What a great day we had yesterday!
For those of you lucky enough to read our morning post (and you can have yours delivered pre-market, daily by subscribing HERE), we had re-picked a short position on S&P Futures (/ES) at 2,105 and, as you can see from Dave Fry's chart, we got a lovely drop down to 2,092, which was good for a gain of $650 per contract in the first 90 minutes of trading.
We also caught the incredibly obvious oil moves where our $61.50 entry gave us a ride all the way to $60 (up $1,500 per contract) by the day's end, though most of us were in and out during the day, profiting from the bounces as well as the drops. Like our Member, Craigsa620, who said:
Phil- I want to let you know that you really helped me make some money this morning when I probably would have lost on my own. I was stuck in doctors waiting rooms most of the morning starting at 8AM. By following the game plan you laid out and using my smartphone, I went short on oil whenever we got to 61.50 and long at 61 waiting for the spikes ahead of inventory. When 10:30 rolled around I was out after selling longs at 61.60 a few minutes earlier. I went short at 61.75-61.80 and voila, rode it down to 60.60 or so. Thank you.
All in all, it's the same general thing we did last Wednesday and we can do this on a regular basis because the oil market is MANIPULATED on a regular basis. Maybe the regulators can't see the blatant pattern of manipulation going on at the NYMEX but we sure can – so we may as well bet on it while it's going on.
Perhaps the reason no one is willing to call shenanigans on the NYMEX traders is because the biggest market manipulators of them all are our own Central Banks. In the last 3 weeks, the Dollar's value has declined by 4.2%, which is helping to prop up the markets while the smart-money flees for the exits.
Why should the Dollar be weaker against other currencies when the Fed hasn't changed their pace of QE for 6 months and is, in fact, much more likely to reduce it than increase it? Clearly Japan is still printing money like crazy, China JUST lowered their rates for the 3rd time in 6 months on Monday and Europe is still at the edge of a cliff with Greece hanging on by its fingernails.
Between the ECB's bond buying and the threat of deflation, yields across Europe started to go negative this year, meaning investors were essentially paying for the privilege to lend their money out. That created a spill over effect into bond markets in the rest of the world as investors went in search of a better deal, pulling yields down in those markets too. The average yield across all Germany's debt went negative about three weeks ago. That seems to have been the straw that broke the camel's back. Since then that average yield has climbed to the highest level this year. Yields on about $2 trillion of bonds across 12 countries still linger below zero.
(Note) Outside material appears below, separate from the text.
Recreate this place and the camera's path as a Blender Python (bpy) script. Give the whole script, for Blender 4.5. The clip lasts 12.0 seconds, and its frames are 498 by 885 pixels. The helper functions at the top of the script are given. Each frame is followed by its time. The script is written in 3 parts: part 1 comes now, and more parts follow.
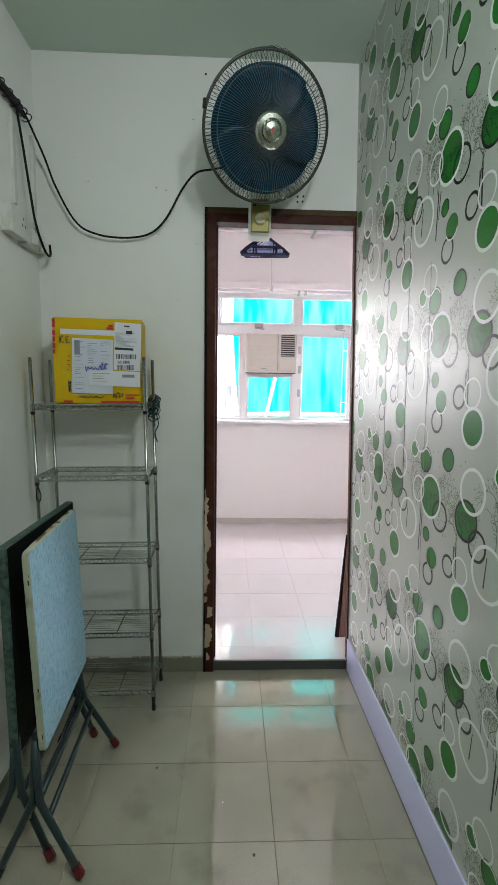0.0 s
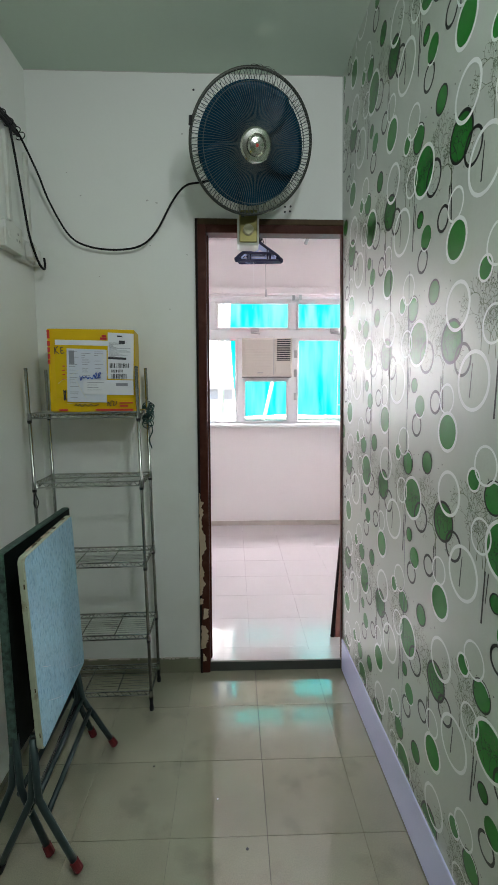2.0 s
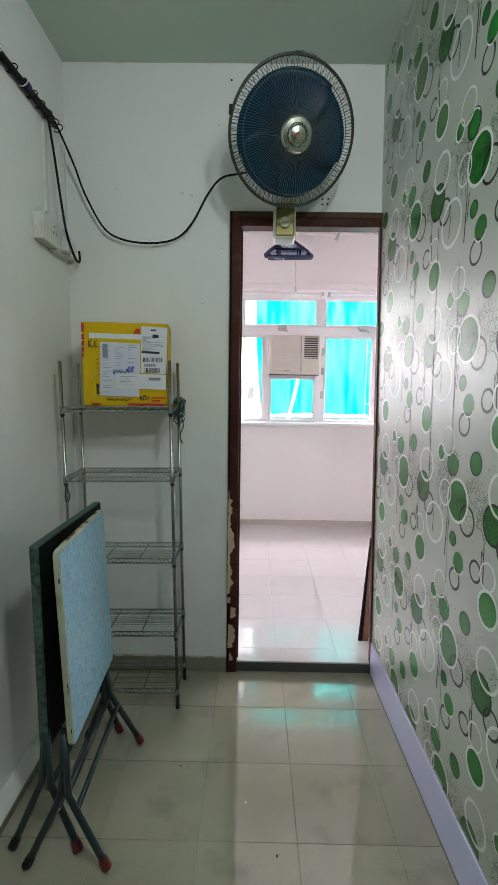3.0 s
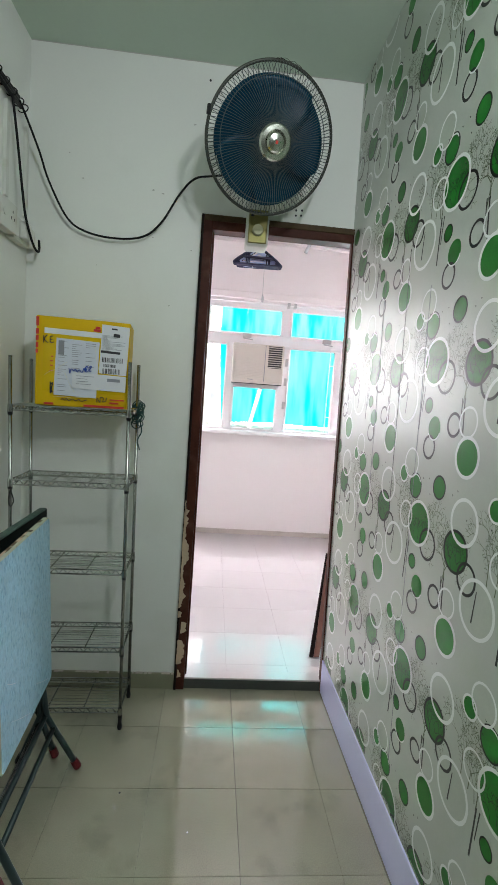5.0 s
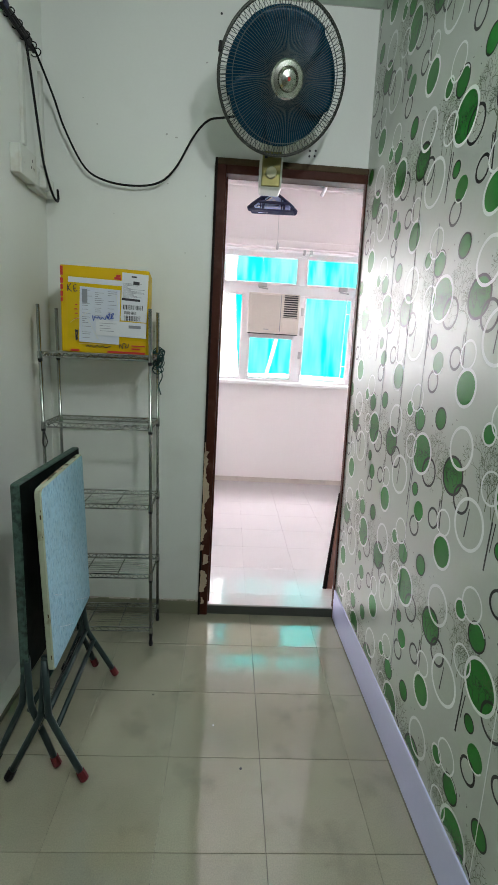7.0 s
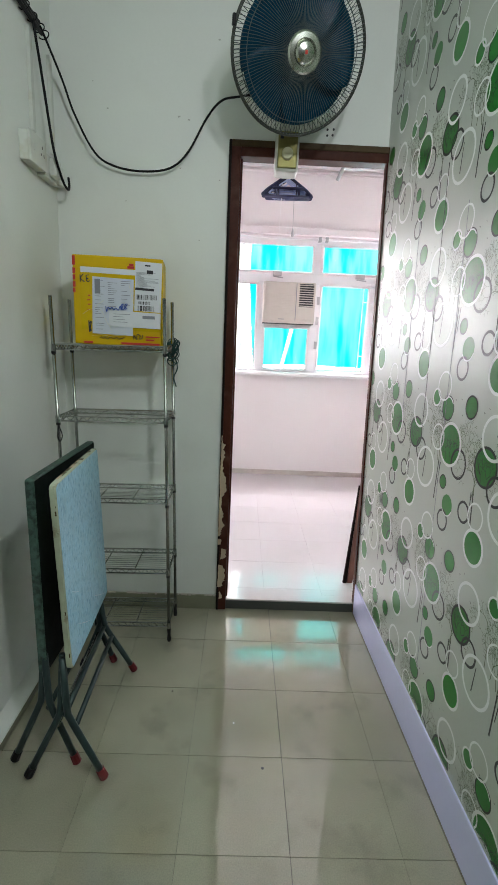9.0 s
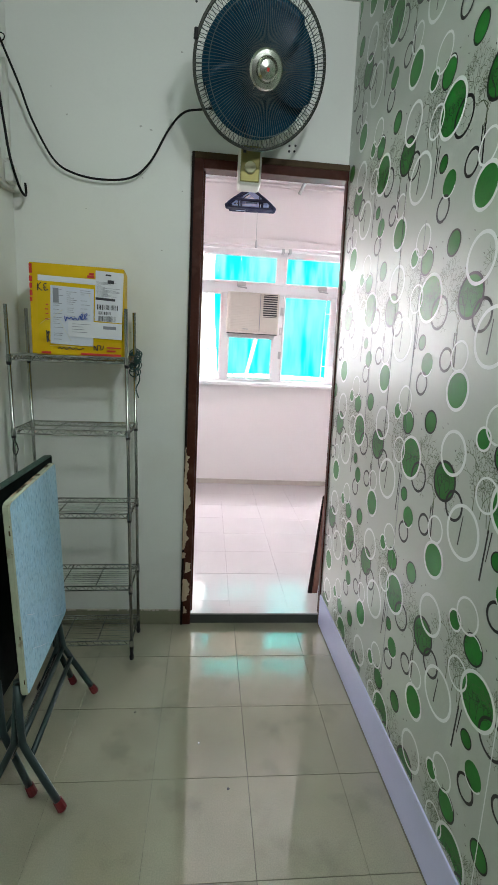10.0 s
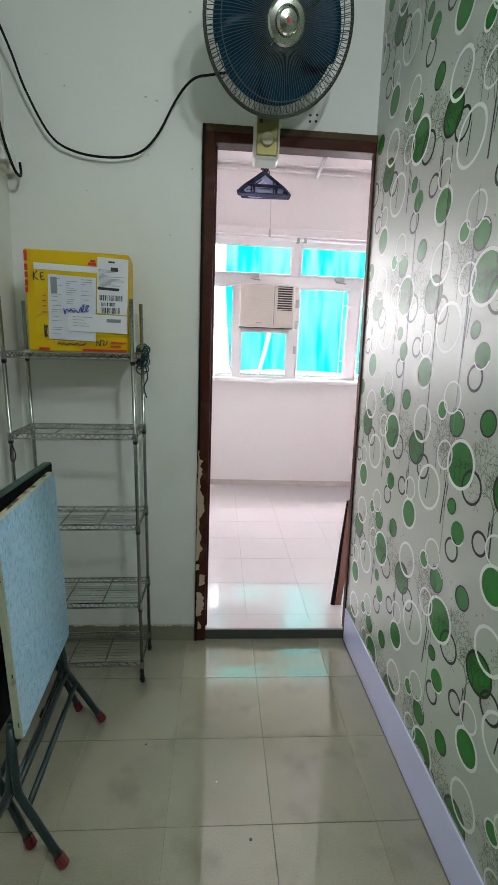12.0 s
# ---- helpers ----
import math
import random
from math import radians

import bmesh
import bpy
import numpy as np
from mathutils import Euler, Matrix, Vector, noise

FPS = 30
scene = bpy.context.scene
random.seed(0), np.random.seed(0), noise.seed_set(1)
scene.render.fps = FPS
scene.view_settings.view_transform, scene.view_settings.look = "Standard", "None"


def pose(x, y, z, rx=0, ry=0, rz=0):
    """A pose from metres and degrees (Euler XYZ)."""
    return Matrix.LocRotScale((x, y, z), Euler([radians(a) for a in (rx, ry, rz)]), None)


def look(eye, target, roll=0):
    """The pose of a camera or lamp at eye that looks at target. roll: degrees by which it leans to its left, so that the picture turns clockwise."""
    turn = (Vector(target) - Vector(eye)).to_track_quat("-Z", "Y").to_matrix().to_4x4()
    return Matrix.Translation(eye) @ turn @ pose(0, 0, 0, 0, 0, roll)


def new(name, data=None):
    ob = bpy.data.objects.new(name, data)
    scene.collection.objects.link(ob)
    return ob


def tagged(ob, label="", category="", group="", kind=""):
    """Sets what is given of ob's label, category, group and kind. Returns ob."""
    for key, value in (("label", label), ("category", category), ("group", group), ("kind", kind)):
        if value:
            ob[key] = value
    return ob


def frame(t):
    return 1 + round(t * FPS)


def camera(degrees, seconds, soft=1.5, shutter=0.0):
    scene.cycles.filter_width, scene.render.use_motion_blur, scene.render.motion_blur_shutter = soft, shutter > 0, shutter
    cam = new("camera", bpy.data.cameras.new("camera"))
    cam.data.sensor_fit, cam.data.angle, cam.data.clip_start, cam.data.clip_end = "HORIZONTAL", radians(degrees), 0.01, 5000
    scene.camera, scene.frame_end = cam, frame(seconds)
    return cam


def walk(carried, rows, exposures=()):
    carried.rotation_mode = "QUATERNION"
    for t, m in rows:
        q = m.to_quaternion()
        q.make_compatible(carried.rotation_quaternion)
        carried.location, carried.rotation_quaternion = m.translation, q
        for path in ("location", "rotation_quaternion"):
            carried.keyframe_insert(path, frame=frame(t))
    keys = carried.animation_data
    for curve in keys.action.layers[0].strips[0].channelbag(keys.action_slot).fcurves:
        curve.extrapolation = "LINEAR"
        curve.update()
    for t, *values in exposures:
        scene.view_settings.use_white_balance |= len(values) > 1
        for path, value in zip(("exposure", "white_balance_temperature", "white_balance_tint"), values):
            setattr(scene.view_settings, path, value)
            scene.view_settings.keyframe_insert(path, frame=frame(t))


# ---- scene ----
cam = camera(56.5, 12.0)
PATH = [
    (0, (0.206, -0.216, 1.374), (0.282, 1.767, 1.126), 0.9),
    (0.5, (0.209, -0.218, 1.373), (0.297, 1.766, 1.137), 0.9),
    (1, (0.213, -0.23, 1.374), (0.296, 1.753, 1.126), 1.2),
    (1.5, (0.24, -0.251, 1.386), (0.324, 1.73, 1.127), 0.7),
    (2, (0.25, -0.262, 1.39), (0.315, 1.723, 1.152), 0.0),
    (2.5, (0.221, -0.253, 1.388), (0.23, 1.735, 1.163), 0.1),
    (2.7, (0.21, -0.242, 1.38), (0.184, 1.745, 1.148), 0.3),
    (4.3, (0.171, -0.189, 1.38), (0.273, 1.792, 1.119), 4.6),
    (4.5, (0.175, -0.187, 1.383), (0.285, 1.795, 1.137), 4.0),
    (5, (0.183, -0.169, 1.39), (0.346, 1.813, 1.18), 4.3),
    (5.5, (0.176, -0.156, 1.43), (0.309, 1.823, 1.18), 4.9),
    (6, (0.172, -0.2, 1.375), (0.268, 1.773, 1.063), 3.8),
    (6.5, (0.169, -0.256, 1.359), (0.273, 1.706, 0.984), 3.5),
    (6.7, (0.176, -0.279, 1.349), (0.277, 1.677, 0.945), 3.5),
    (8.3, (0.197, -0.284, 1.347), (0.283, 1.678, 0.971), 2.9),
    (8.5, (0.187, -0.269, 1.345), (0.233, 1.692, 0.958), 2.4),
    (9, (0.174, -0.231, 1.338), (0.212, 1.72, 0.9), 2.5),
    (9.5, (0.173, -0.214, 1.353), (0.379, 1.729, 0.926), 3.6),
    (10, (0.178, -0.215, 1.354), (0.364, 1.736, 0.955), 3.1),
    (10.5, (0.189, -0.233, 1.357), (0.36, 1.722, 0.972), 2.7),
    (11, (0.209, -0.258, 1.354), (0.361, 1.699, 0.974), 2.3),
    (11.5, (0.217, -0.209, 1.342), (0.308, 1.745, 0.927), 1.6),
    (12, (0.165, -0.035, 1.342), (0.302, 1.916, 0.925), 2.3),
]
walk(cam, [(t, look(eye, target, roll)) for t, eye, target, roll in PATH], exposures=[(t, 1.02 + e, 6500, 10) for t, e in ((0.0, -0.14), (0.5, -0.24), (2.7, -0.24), (4.3, -0.05), (5.0, 0.0), (5.5, -0.24), (6.0, -0.08), (6.5, 0.0), (11.0, 0.0), (12.0, -0.12))])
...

If the yields on 10-year notes climb from 0 to 1%, the loss to the note-holder is 10 (years) x 1 (percent) = 10%. If the yields climb to 1% in year 2, the loss is 9% – since you lose value relative to what a current bondholder can get because your bond is fixed at a crappy rate. What happens, though, when you also invested in a crappy currency? While the Dollar was fetching near 100 in mid-March and 10-year notes were 1.9%, now the Dollar is down to 93.33 and the notes are up to 2.3%.
That means the loss for someone foolish enough to loan our Government $100,000 for a 10-year note at 1.9% in March, who expected to get back $119,000 after 10 years, now has a face value on their note of just $96,000 and the Dollar the notes are paid in has dropped 6.7%, for an additional $6,700 loss. That puts the net value of the note (in steady currency) down to $89,300 (down 10.7%) in less than 90 days!
That's why you see TLT, the ETF for the 20-year Treasury Bill, dropping from a high of $137 in early February, all the way down to $118+ (-13.8%) today – it's more reflective of your true loss, including rates and currency fluctuations.
This is causing a panic into silver, gold and, of course, equities – and is allowing the rally to have one more last gasp – even though the Central Banks are running out of firepower.
“Higher stocks with low yields, or falling stocks with rising yields is a typical phenomenon when there’s excess money from central bank easing,” said Toru Suehiro, an economist at Mizuho Securities Co. in Tokyo. “If they moved based on fundamentals such as the economy or consumer prices, then the correlation should go back to higher stocks, higher yields.”
This is market manipulation on a MASSIVE scale and, if you are bullishly invested – you'd better hope those manipulators never get caught and – you'd better hope those people who bought $2Tn worth of 0% bonds decide to sit tight as rates rise and currencies fall!